--- BEGIN ---

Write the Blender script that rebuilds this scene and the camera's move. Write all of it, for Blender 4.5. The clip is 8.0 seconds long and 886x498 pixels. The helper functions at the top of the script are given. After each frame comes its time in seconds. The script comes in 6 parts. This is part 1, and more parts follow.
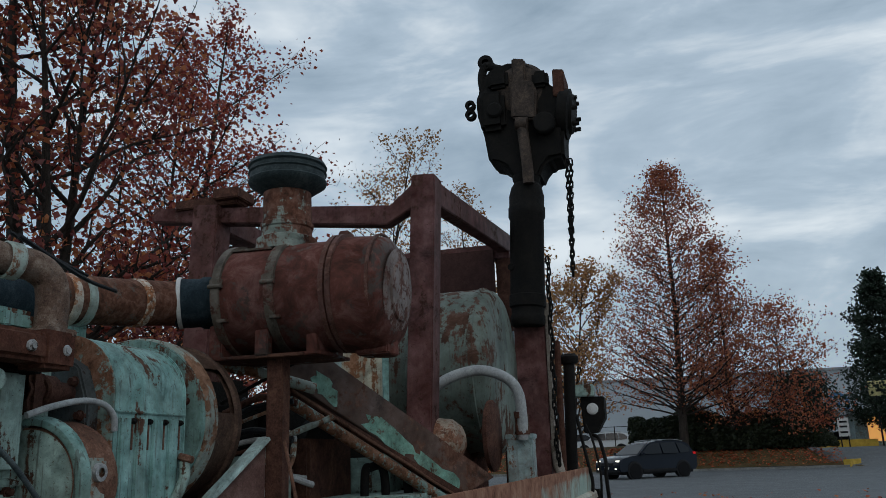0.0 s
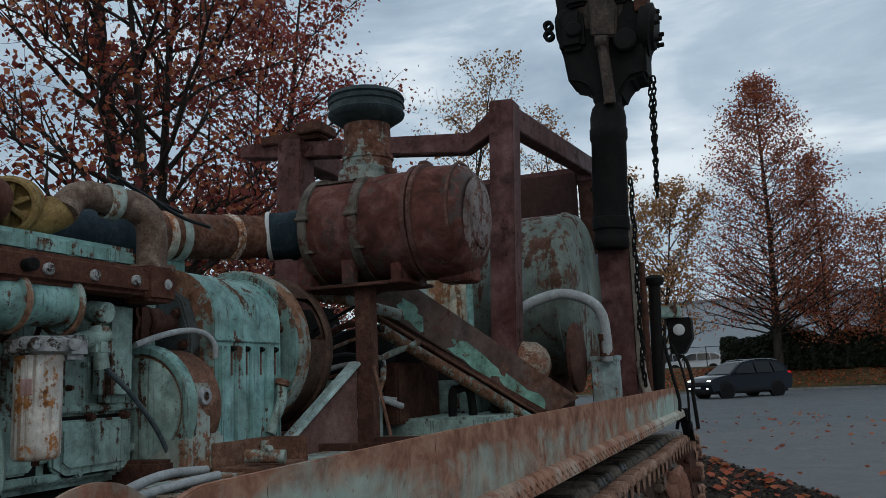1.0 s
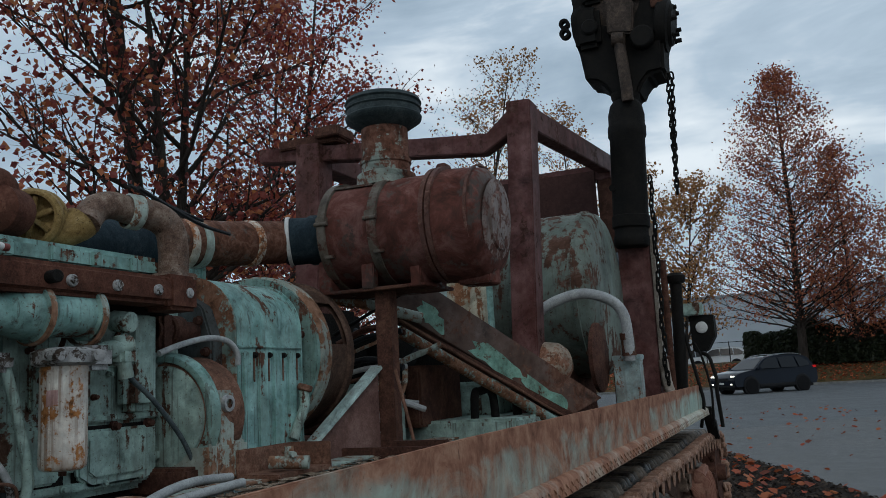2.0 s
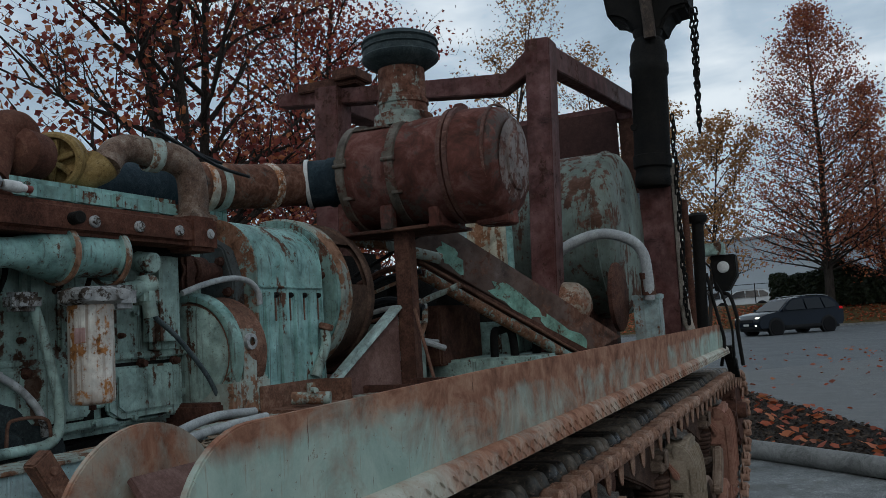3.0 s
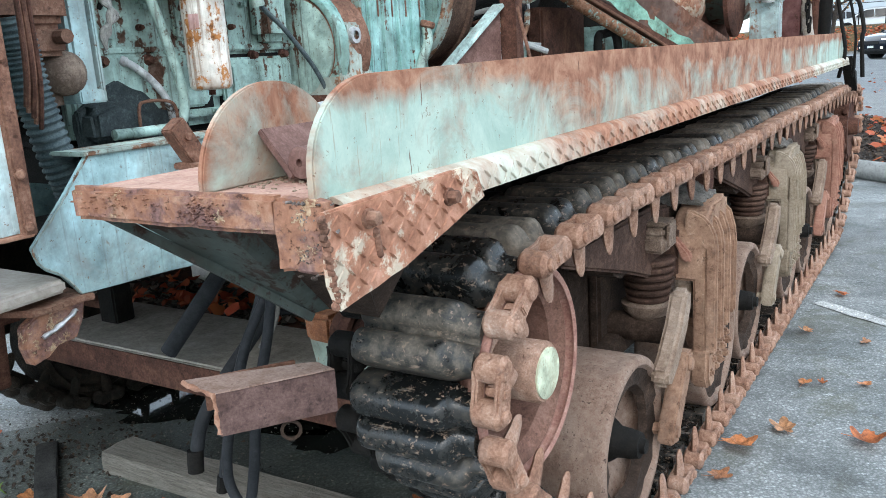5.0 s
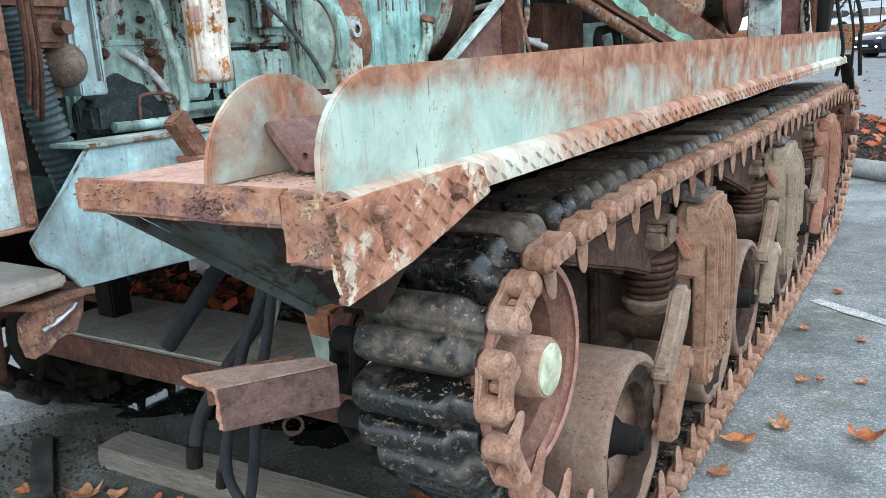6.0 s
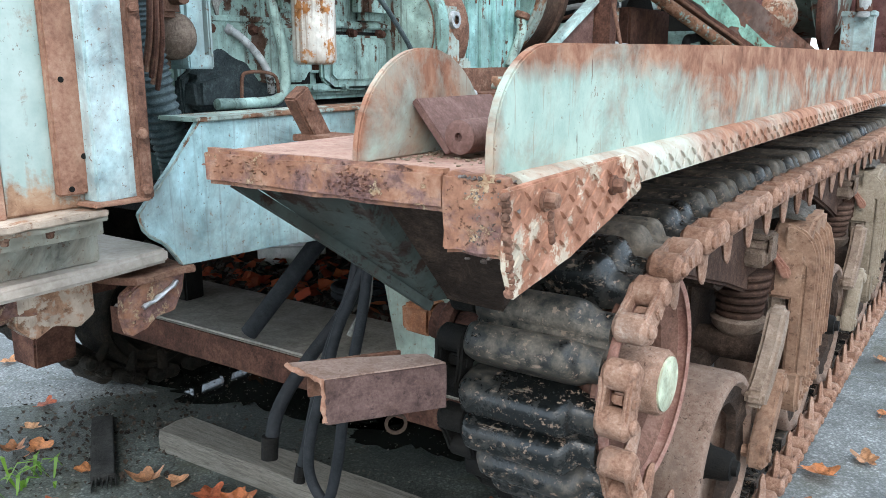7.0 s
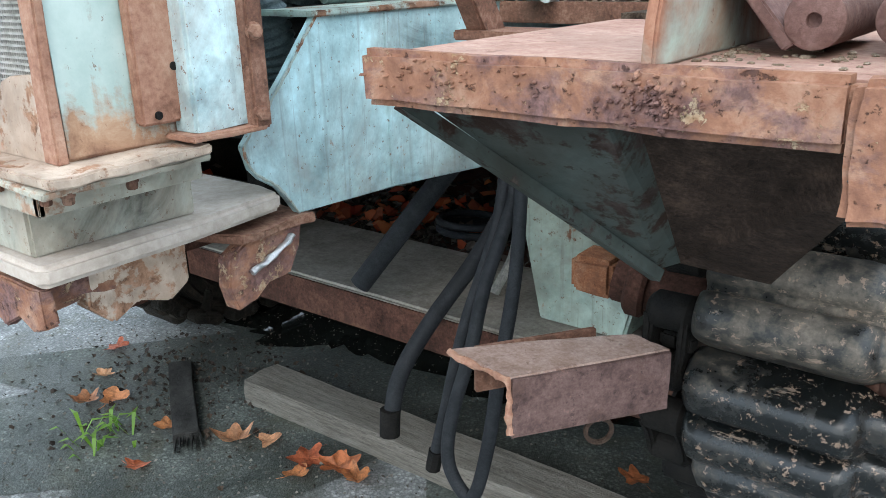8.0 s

--- END ---

* [Exercise details]: Without the images, write out each line of the data verbatim.

* [Exercise result]:
Write the Blender script that rebuilds this scene and the camera's move. Write all of it, for Blender 4.5. The clip is 8.0 seconds long and 886x498 pixels. The helper functions at the top of the script are given. After each frame comes its time in seconds. The script comes in 6 parts. This is part 1, and more parts follow.
0.0 s
1.0 s
2.0 s
3.0 s
5.0 s
6.0 s
7.0 s
8.0 s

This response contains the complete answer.